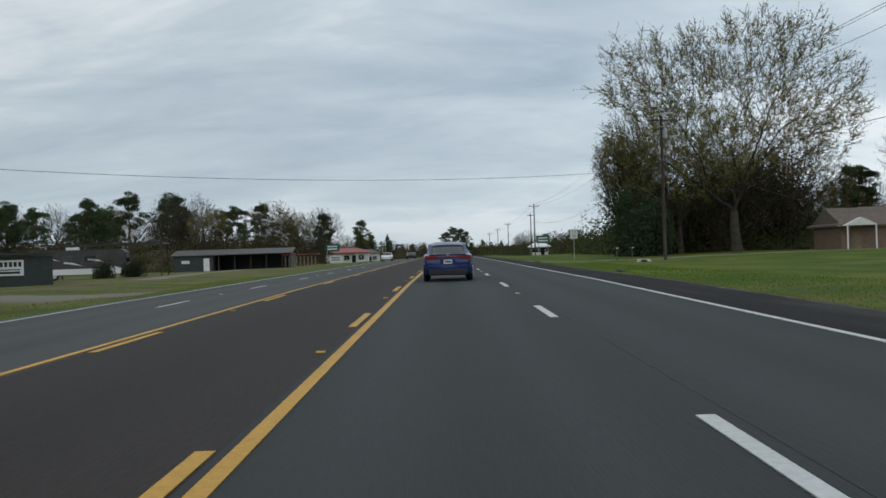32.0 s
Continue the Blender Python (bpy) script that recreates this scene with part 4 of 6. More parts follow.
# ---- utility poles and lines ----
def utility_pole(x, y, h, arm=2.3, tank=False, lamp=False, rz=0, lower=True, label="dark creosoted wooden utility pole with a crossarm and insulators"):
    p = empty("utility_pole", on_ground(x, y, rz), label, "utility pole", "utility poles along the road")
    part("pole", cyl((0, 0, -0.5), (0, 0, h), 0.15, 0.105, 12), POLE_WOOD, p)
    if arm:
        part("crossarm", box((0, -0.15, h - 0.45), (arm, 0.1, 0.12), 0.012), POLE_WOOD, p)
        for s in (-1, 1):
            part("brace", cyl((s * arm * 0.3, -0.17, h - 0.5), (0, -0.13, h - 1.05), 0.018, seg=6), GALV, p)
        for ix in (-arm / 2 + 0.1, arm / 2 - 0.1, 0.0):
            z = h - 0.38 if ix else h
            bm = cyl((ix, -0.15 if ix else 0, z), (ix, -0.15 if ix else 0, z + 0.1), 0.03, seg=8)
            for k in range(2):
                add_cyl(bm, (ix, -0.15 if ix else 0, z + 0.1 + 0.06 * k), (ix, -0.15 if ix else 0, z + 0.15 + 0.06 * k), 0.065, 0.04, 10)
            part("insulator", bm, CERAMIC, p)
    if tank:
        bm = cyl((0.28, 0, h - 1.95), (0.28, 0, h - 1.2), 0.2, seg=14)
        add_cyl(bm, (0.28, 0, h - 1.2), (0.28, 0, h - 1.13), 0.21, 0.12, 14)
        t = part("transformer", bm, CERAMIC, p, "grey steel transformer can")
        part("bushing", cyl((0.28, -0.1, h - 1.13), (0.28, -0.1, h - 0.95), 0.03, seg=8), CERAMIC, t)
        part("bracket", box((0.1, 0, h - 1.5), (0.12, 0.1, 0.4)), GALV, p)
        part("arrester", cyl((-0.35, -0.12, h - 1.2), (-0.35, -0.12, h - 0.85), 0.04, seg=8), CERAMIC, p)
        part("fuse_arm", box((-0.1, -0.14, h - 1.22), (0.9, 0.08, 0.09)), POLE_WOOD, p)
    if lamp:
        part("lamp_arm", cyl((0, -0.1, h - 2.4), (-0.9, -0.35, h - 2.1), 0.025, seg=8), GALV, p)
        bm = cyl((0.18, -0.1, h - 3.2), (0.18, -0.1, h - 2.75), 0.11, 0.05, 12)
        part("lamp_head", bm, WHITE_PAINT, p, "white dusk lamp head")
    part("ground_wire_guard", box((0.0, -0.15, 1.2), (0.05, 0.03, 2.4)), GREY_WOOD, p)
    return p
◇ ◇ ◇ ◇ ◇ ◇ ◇
◆ SHORT EXERCISE: Except for the pictures, give all the material above again verbatim.

◆ REPLY:
32.0 s
Continue the Blender Python (bpy) script that recreates this scene with part 4 of 6. More parts follow.
# ---- utility poles and lines ----
def utility_pole(x, y, h, arm=2.3, tank=False, lamp=False, rz=0, lower=True, label="dark creosoted wooden utility pole with a crossarm and insulators"):
    p = empty("utility_pole", on_ground(x, y, rz), label, "utility pole", "utility poles along the road")
    part("pole", cyl((0, 0, -0.5), (0, 0, h), 0.15, 0.105, 12), POLE_WOOD, p)
    if arm:
        part("crossarm", box((0, -0.15, h - 0.45), (arm, 0.1, 0.12), 0.012), POLE_WOOD, p)
        for s in (-1, 1):
            part("brace", cyl((s * arm * 0.3, -0.17, h - 0.5), (0, -0.13, h - 1.05), 0.018, seg=6), GALV, p)
        for ix in (-arm / 2 + 0.1, arm / 2 - 0.1, 0.0):
            z = h - 0.38 if ix else h
            bm = cyl((ix, -0.15 if ix else 0, z), (ix, -0.15 if ix else 0, z + 0.1), 0.03, seg=8)
            for k in range(2):
                add_cyl(bm, (ix, -0.15 if ix else 0, z + 0.1 + 0.06 * k), (ix, -0.15 if ix else 0, z + 0.15 + 0.06 * k), 0.065, 0.04, 10)
            part("insulator", bm, CERAMIC, p)
    if tank:
        bm = cyl((0.28, 0, h - 1.95), (0.28, 0, h - 1.2), 0.2, seg=14)
        add_cyl(bm, (0.28, 0, h - 1.2), (0.28, 0, h - 1.13), 0.21, 0.12, 14)
        t = part("transformer", bm, CERAMIC, p, "grey steel transformer can")
        part("bushing", cyl((0.28, -0.1, h - 1.13), (0.28, -0.1, h - 0.95), 0.03, seg=8), CERAMIC, t)
        part("bracket", box((0.1, 0, h - 1.5), (0.12, 0.1, 0.4)), GALV, p)
        part("arrester", cyl((-0.35, -0.12, h - 1.2), (-0.35, -0.12, h - 0.85), 0.04, seg=8), CERAMIC, p)
        part("fuse_arm", box((-0.1, -0.14, h - 1.22), (0.9, 0.08, 0.09)), POLE_WOOD, p)
    if lamp:
        part("lamp_arm", cyl((0, -0.1, h - 2.4), (-0.9, -0.35, h - 2.1), 0.025, seg=8), GALV, p)
        bm = cyl((0.18, -0.1, h - 3.2), (0.18, -0.1, h - 2.75), 0.11, 0.05, 12)
        part("lamp_head", bm, WHITE_PAINT, p, "white dusk lamp head")
    part("ground_wire_guard", box((0.0, -0.15, 1.2), (0.05, 0.03, 2.4)), GREY_WOOD, p)
    return p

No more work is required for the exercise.